### DIRECTIONS FOR THIS TASK
Output exactly the lines from the first one down to the line containing "bm.faces.new((a[i], b[i], b[(i", inclusive.

### SUPPLIED RECORDS
_ _ _ _

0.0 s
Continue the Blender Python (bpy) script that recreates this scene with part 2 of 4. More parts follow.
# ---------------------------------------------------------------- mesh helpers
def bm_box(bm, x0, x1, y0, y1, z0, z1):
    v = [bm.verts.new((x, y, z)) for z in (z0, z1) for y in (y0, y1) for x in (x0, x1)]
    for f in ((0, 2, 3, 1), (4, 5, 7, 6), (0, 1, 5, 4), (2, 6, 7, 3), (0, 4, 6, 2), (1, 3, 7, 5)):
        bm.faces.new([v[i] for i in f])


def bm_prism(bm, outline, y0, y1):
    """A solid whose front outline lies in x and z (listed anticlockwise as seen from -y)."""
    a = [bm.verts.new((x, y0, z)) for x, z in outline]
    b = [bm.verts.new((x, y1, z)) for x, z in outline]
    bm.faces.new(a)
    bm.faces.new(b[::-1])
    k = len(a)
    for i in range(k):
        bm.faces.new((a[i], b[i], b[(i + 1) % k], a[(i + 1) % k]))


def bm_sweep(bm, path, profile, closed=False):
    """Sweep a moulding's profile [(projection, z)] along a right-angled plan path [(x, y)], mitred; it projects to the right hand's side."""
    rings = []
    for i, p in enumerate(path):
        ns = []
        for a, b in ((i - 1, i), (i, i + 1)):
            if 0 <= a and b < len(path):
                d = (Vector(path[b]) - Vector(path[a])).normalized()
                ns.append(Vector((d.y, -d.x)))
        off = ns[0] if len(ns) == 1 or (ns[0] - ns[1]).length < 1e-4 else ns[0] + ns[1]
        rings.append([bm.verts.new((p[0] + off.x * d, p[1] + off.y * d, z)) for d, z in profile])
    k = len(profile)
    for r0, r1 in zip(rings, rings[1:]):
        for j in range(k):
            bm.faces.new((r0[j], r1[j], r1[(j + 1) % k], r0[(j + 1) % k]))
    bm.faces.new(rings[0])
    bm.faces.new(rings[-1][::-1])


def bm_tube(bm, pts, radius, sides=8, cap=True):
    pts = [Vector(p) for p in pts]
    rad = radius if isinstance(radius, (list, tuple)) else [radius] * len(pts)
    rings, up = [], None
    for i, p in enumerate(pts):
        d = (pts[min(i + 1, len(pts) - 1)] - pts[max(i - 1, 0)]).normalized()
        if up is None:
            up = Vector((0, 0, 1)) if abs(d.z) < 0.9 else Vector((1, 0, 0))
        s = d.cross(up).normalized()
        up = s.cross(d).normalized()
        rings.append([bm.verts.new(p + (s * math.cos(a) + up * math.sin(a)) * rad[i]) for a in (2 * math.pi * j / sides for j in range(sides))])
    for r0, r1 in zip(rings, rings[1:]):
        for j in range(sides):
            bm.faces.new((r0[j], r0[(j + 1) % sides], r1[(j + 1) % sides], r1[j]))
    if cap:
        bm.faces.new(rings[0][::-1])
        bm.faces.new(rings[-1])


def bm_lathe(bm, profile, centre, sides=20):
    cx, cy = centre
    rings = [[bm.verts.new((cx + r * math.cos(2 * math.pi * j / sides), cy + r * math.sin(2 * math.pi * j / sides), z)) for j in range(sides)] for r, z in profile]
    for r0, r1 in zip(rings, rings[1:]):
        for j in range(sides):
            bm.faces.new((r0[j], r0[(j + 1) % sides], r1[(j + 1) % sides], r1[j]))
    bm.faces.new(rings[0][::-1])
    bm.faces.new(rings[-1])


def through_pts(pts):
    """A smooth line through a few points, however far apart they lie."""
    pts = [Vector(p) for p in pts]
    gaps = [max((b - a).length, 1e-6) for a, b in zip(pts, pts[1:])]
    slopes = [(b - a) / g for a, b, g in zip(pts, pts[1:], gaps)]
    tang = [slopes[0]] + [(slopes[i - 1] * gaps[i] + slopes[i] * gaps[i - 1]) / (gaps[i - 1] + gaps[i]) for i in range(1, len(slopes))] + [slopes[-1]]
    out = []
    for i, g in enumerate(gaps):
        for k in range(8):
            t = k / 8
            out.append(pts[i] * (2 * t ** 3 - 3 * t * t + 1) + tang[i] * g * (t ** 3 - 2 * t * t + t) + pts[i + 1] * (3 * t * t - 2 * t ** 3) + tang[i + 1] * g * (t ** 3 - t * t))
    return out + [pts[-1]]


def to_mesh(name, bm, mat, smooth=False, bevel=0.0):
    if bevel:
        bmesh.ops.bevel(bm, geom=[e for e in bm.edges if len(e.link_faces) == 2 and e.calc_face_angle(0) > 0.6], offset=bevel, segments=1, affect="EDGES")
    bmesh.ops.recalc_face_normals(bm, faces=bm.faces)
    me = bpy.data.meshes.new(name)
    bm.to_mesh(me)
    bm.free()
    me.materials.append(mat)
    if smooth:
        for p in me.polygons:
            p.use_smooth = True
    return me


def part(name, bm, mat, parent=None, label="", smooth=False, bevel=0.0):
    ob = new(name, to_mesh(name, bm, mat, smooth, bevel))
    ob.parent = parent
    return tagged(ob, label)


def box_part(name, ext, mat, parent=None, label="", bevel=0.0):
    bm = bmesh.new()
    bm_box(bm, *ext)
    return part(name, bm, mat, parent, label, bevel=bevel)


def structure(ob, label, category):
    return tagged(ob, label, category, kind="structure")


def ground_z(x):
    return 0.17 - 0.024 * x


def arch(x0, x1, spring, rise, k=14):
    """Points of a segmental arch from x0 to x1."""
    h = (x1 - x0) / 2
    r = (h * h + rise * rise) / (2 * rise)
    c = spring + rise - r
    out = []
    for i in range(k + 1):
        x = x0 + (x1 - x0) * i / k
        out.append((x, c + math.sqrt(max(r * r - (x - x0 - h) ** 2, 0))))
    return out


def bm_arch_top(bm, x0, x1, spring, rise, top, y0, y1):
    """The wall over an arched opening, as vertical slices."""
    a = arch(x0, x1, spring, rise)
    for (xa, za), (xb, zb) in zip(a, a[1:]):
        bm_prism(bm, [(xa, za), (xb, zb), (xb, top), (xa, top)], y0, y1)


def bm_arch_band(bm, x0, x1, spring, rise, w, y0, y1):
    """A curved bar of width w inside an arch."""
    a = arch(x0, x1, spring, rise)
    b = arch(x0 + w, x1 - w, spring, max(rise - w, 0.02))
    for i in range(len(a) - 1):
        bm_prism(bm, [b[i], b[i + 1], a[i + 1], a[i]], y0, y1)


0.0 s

_ _ _ _

### OUTPUT BELOW
0.0 s
Continue the Blender Python (bpy) script that recreates this scene with part 2 of 4. More parts follow.
# ---------------------------------------------------------------- mesh helpers
def bm_box(bm, x0, x1, y0, y1, z0, z1):
    v = [bm.verts.new((x, y, z)) for z in (z0, z1) for y in (y0, y1) for x in (x0, x1)]
    for f in ((0, 2, 3, 1), (4, 5, 7, 6), (0, 1, 5, 4), (2, 6, 7, 3), (0, 4, 6, 2), (1, 3, 7, 5)):
        bm.faces.new([v[i] for i in f])


def bm_prism(bm, outline, y0, y1):
    """A solid whose front outline lies in x and z (listed anticlockwise as seen from -y)."""
    a = [bm.verts.new((x, y0, z)) for x, z in outline]
    b = [bm.verts.new((x, y1, z)) for x, z in outline]
    bm.faces.new(a)
    bm.faces.new(b[::-1])
    k = len(a)
    for i in range(k):
        bm.faces.new((a[i], b[i], b[(i + 1) % k], a[(i + 1) % k]))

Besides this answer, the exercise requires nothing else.